This year marks my 10th year as a Linux user. In 1999 I purchased my first Red Hat Linux Server for a small IT company I owned at the time. Back then web designer could work all day on Macs and FTP their finished worked to Unix Servers, I had worked on remote Unix boxes for years and the evolution to Linux seemed natural.
Over the past 4 years my own use of Linux has increased. I have built machines with several distros including Puppy, Damn Small, Linux, Open Solaris, Suse, Fedoria, Debian, Knopic and of course Ubuntu.
So I guess you could call me a fan of Linux. Fan enough to be able to tell you: its not going to knock Microsoft off its dominate position in business IT.
The reason for this is the way Microsoft allows business decision makers to anticipate the rate of technical change. Most people in IT only seem to understand half the story. Technology offers the opportunity to increase productivity of workers giving firms larger profit margins for the same price.

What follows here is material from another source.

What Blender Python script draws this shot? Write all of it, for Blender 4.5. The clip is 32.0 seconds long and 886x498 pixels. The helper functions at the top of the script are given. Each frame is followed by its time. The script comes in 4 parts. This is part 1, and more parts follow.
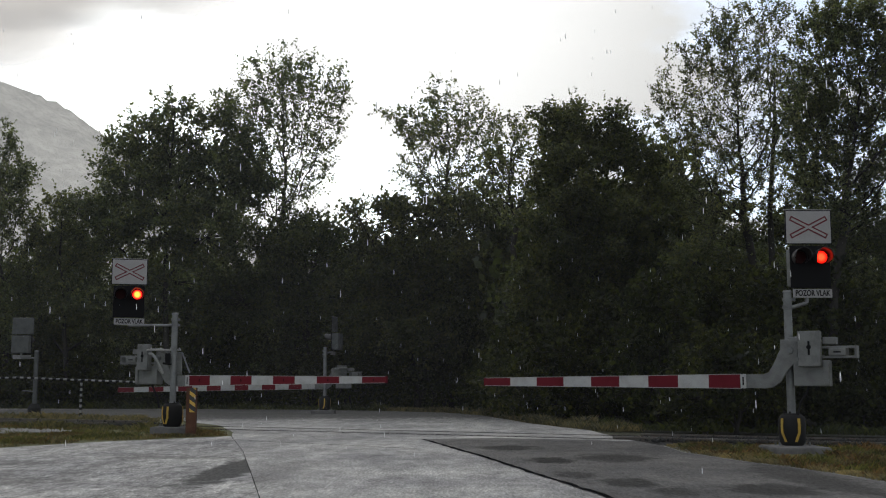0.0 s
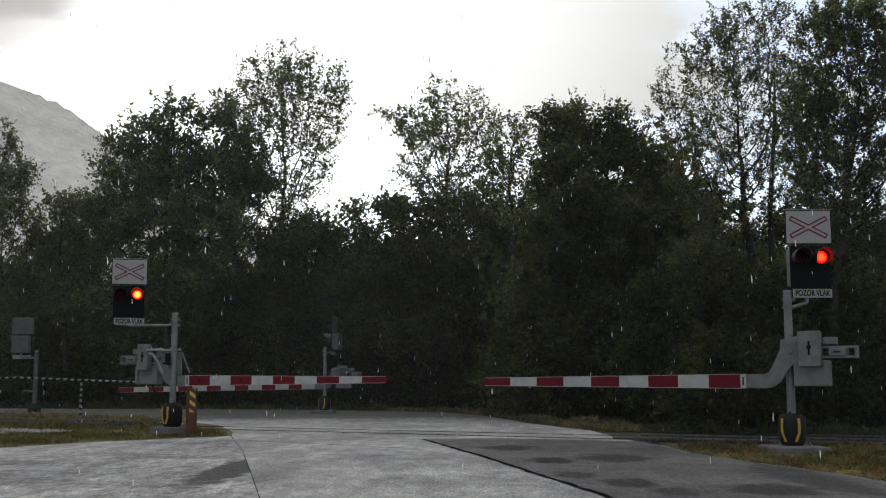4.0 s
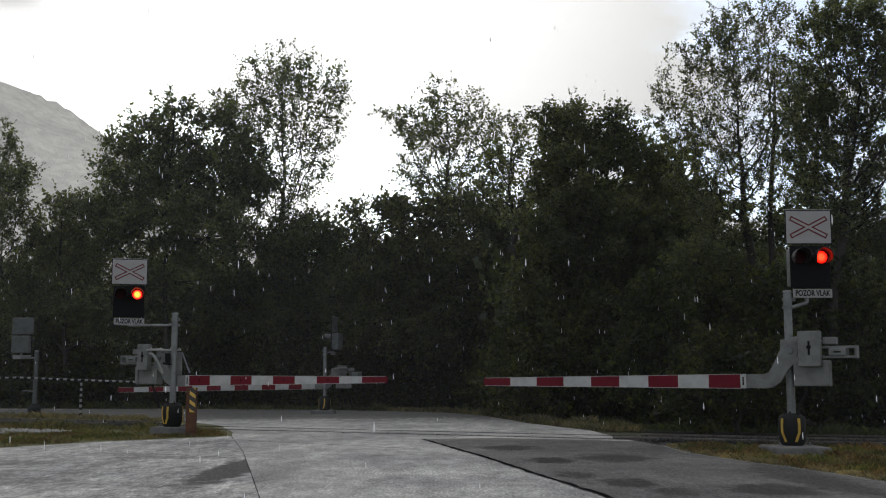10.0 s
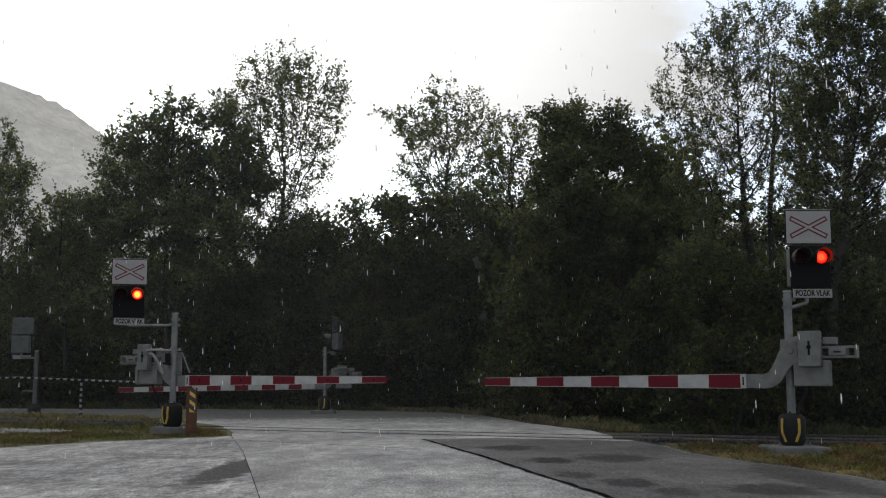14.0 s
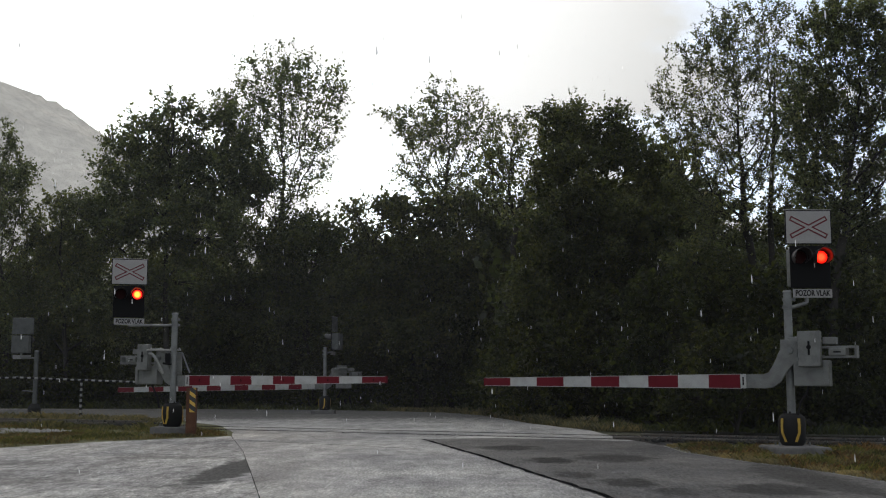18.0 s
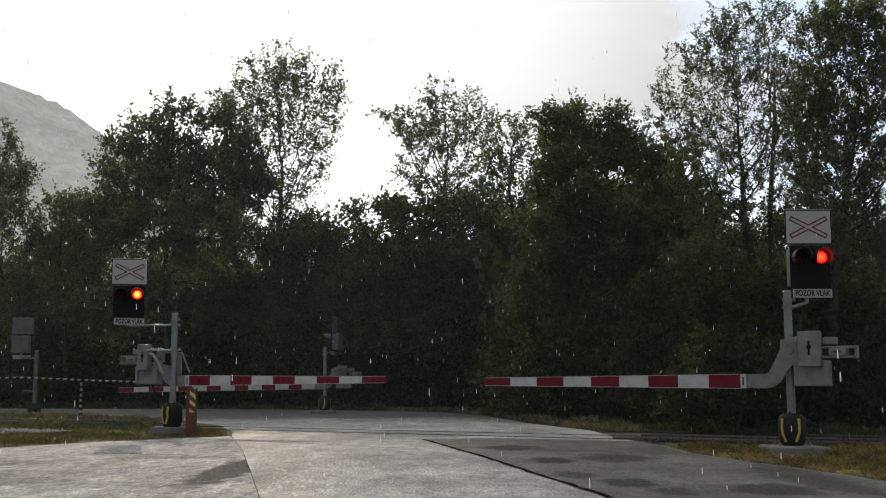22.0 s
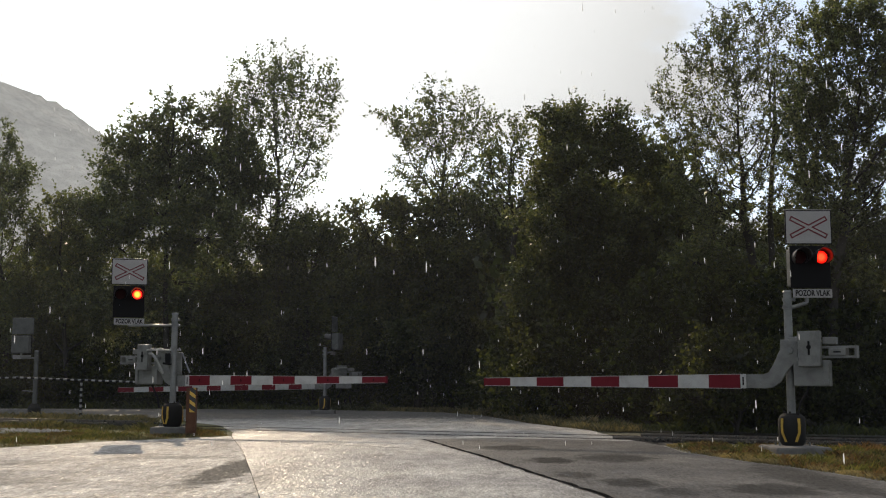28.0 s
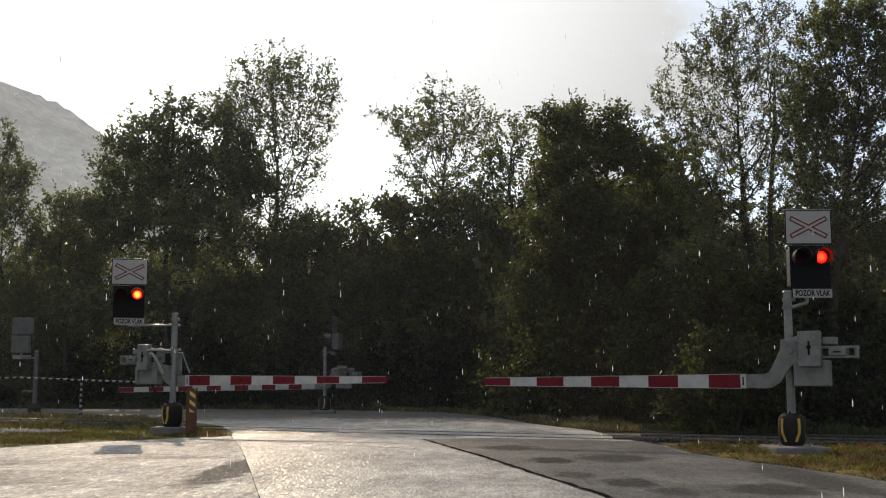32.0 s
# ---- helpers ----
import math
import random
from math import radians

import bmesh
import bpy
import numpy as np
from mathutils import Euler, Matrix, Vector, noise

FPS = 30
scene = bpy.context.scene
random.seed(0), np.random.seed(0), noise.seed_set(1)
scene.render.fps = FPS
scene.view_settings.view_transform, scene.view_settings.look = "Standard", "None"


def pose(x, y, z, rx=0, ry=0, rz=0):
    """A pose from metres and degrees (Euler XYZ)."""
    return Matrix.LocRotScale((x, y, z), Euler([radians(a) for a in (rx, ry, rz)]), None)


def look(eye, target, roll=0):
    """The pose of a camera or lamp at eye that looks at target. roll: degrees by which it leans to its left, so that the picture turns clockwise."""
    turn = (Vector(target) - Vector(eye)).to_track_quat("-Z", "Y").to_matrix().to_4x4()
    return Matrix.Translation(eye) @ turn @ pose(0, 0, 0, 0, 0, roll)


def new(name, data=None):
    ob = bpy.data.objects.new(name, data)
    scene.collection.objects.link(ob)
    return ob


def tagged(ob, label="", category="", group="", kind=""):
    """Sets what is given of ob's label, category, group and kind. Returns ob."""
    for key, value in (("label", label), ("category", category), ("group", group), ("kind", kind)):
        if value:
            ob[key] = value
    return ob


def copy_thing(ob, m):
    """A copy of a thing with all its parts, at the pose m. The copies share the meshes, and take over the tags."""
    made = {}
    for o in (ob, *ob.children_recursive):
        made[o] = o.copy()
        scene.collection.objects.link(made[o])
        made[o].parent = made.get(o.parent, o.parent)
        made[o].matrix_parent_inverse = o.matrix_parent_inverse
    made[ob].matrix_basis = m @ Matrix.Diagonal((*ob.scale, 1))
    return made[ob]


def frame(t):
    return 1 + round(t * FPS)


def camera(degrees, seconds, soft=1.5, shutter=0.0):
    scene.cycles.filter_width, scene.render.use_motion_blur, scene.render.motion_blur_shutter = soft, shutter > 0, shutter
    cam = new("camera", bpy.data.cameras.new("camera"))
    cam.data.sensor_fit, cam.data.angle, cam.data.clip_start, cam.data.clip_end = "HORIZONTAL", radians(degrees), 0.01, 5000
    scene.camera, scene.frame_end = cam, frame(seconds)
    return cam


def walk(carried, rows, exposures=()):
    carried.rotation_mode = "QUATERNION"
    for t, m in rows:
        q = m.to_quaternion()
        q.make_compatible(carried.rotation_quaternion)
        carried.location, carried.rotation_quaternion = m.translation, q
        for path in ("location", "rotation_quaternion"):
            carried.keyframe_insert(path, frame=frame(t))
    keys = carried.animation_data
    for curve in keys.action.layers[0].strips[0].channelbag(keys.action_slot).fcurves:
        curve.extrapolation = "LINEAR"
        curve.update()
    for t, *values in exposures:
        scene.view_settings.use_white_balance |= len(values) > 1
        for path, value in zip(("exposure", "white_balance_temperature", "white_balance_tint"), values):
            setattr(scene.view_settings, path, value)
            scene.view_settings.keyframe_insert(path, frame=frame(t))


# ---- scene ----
cam = camera(42.81, 32.0, soft=1.1)
EYE = (0.0, 0.0, 1.0)
walk(cam, [(0.0, pose(0, 0, 1.0, 96.927, 0, 0)), (32.0, pose(0, 0, 1.0, 96.927, 0, 0))],
     exposures=[(0.0, 0.60), (18.0, 0.60), (24.0, 0.53), (32.0, 0.48)])

# ---- light: low sun ahead, a little to one side, behind a passing rain cloud ----
SUN_EL, SUN_AZ = radians(27.5), radians(-15)      # azimuth from +y towards +x
SUN_DIR = Vector((math.sin(SUN_AZ) * math.cos(SUN_EL), math.cos(SUN_AZ) * math.cos(SUN_EL), math.sin(SUN_EL)))

sun = new("sun", bpy.data.lights.new("sun", "SUN"))
sun.data.energy, sun.data.angle, sun.data.color = 2.3, radians(0.55), (1.0, 0.79, 0.56)
sun.matrix_world = look(SUN_DIR * 200, (0, 0, 0))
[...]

But technology is expensive and risky. In the late 1990s many firms found they could have no confidence in their IT projects. Money spent on IT more likely than not never gave a return.
The great danger with IT is not too little progress, but rapid confusing progress that no one really fully understands. Open Source actually contains more risk than the costs of purchasing the software.
The entire problem with the Open Source world view is that it opens a massive hot house of evolution of technology. You can suddenly have thousands of companies around the world making enhancements to bring to market. Changes can happen far more rapidly and farm more specialised, and that is the problem: business decision makers can't anticipate what the technology landscape will look like over say 5 to 10 years.
Microsoft is NOT about technology. EVERYTHING Microsoft sells can be purchased either from a premium shop at better quality or just downloaded as open source. So why is Microsoft presence increasing rather than decreasing?
Because Microsoft brings a level of order to the progress of the IT industry allowing firms to be where they want to be: not on the bleeding edge.
Lets face the facts: business people don't trust IT geeks. IT geeks for the most part hold the profit motive in contempt. The geek gap will never be resolved. Microsoft allows the business people a chance to understand how technology will evolve and be used. So you can tell your geeks to put in a Microsoft system.